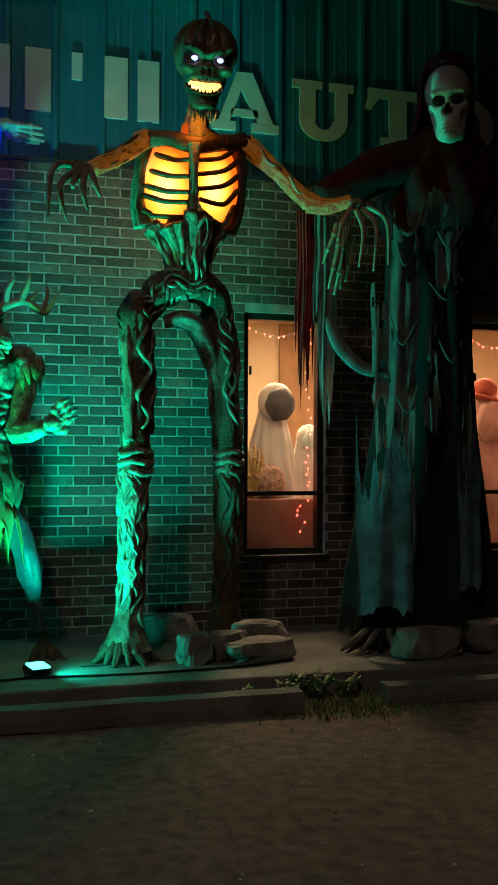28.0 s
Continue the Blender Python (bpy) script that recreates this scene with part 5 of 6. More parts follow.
    for j in range(9):
        a = -0.3 + j / 8 * 3.75
        c = Vector((3.315, -1.02, 0.30))
        d = Vector((math.cos(a), -math.sin(a), 0))
        sinew(k, [c, c + d * 0.10 + Vector((0, 0, -0.08)), c + d * (0.16 + 0.04 * (j % 2)) + Vector((0, 0, -0.16))], [0.042, 0.034, 0.010], ROTDARK, 0.3, 4, seg=12, seed=40 + j)
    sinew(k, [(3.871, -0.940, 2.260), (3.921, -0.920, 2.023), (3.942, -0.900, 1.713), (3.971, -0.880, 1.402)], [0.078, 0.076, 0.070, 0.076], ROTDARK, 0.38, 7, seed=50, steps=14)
    for j, r in enumerate((0.080, 0.084, 0.080)):
        c = Vector((3.979, -0.880, 1.297)) + Vector((0, 0, 0.06 - 0.055 * j))
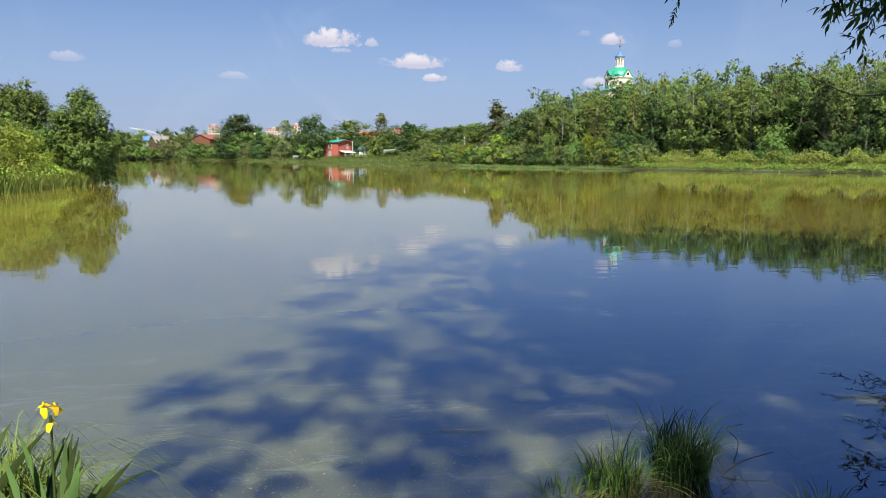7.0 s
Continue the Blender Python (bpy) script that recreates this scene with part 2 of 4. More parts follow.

────────────────────────────────────────

The lines from the one holding "6. More parts follow." through the end of the material above are to be echoed exactly, both ends included. Do not include pictures.

Continue the Blender Python (bpy) script that recreates this scene with part 5 of 6. More parts follow.
    for j in range(9):
        a = -0.3 + j / 8 * 3.75
        c = Vector((3.315, -1.02, 0.30))
        d = Vector((math.cos(a), -math.sin(a), 0))
        sinew(k, [c, c + d * 0.10 + Vector((0, 0, -0.08)), c + d * (0.16 + 0.04 * (j % 2)) + Vector((0, 0, -0.16))], [0.042, 0.034, 0.010], ROTDARK, 0.3, 4, seg=12, seed=40 + j)
    sinew(k, [(3.871, -0.940, 2.260), (3.921, -0.920, 2.023), (3.942, -0.900, 1.713), (3.971, -0.880, 1.402)], [0.078, 0.076, 0.070, 0.076], ROTDARK, 0.38, 7, seed=50, steps=14)
    for j, r in enumerate((0.080, 0.084, 0.080)):
        c = Vector((3.979, -0.880, 1.297)) + Vector((0, 0, 0.06 - 0.055 * j))
7.0 s
Continue the Blender Python (bpy) script that recreates this scene with part 2 of 4. More parts follow.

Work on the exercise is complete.